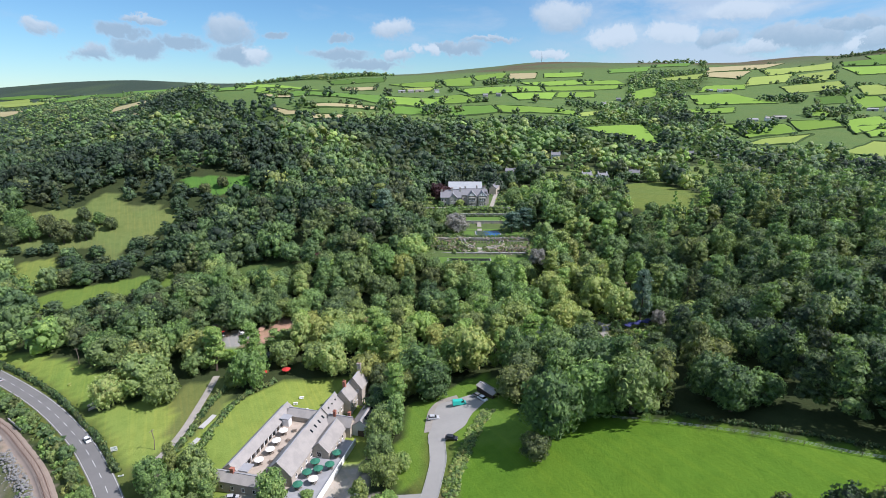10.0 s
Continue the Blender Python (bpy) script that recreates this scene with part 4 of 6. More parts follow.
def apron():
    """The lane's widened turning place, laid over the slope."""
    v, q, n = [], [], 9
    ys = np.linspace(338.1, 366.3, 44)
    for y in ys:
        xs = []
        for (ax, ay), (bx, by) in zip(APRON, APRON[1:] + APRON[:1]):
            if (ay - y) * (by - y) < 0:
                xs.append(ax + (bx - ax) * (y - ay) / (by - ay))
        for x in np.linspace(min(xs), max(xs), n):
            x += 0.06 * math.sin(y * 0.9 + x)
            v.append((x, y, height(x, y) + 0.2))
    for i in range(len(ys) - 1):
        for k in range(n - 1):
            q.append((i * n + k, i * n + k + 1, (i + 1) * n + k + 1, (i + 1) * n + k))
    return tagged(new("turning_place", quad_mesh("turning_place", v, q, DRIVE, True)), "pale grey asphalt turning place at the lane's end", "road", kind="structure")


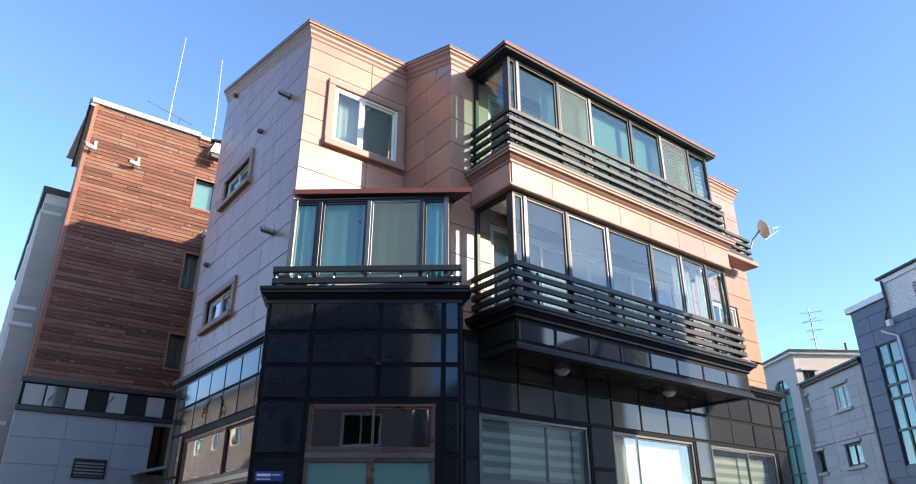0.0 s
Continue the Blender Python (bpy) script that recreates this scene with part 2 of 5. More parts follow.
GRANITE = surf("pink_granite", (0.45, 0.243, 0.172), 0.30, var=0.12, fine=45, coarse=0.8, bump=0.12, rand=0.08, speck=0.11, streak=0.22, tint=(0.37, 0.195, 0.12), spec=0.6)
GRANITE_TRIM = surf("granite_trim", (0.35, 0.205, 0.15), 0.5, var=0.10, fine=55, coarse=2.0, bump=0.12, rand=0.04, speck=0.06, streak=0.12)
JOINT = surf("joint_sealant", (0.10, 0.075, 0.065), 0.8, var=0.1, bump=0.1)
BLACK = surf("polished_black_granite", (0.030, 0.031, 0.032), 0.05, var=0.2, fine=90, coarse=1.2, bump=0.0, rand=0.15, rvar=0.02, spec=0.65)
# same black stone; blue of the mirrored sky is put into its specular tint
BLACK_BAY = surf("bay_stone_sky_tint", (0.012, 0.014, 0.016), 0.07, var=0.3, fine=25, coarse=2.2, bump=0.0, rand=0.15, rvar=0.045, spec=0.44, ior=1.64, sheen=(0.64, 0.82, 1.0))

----

▸ Exercise
Pick out the lines containing the string "that".

▸ Written answer
Continue the Blender Python (bpy) script that recreates this scene with part 4 of 6. More parts follow.
Continue the Blender Python (bpy) script that recreates this scene with part 2 of 5. More parts follow.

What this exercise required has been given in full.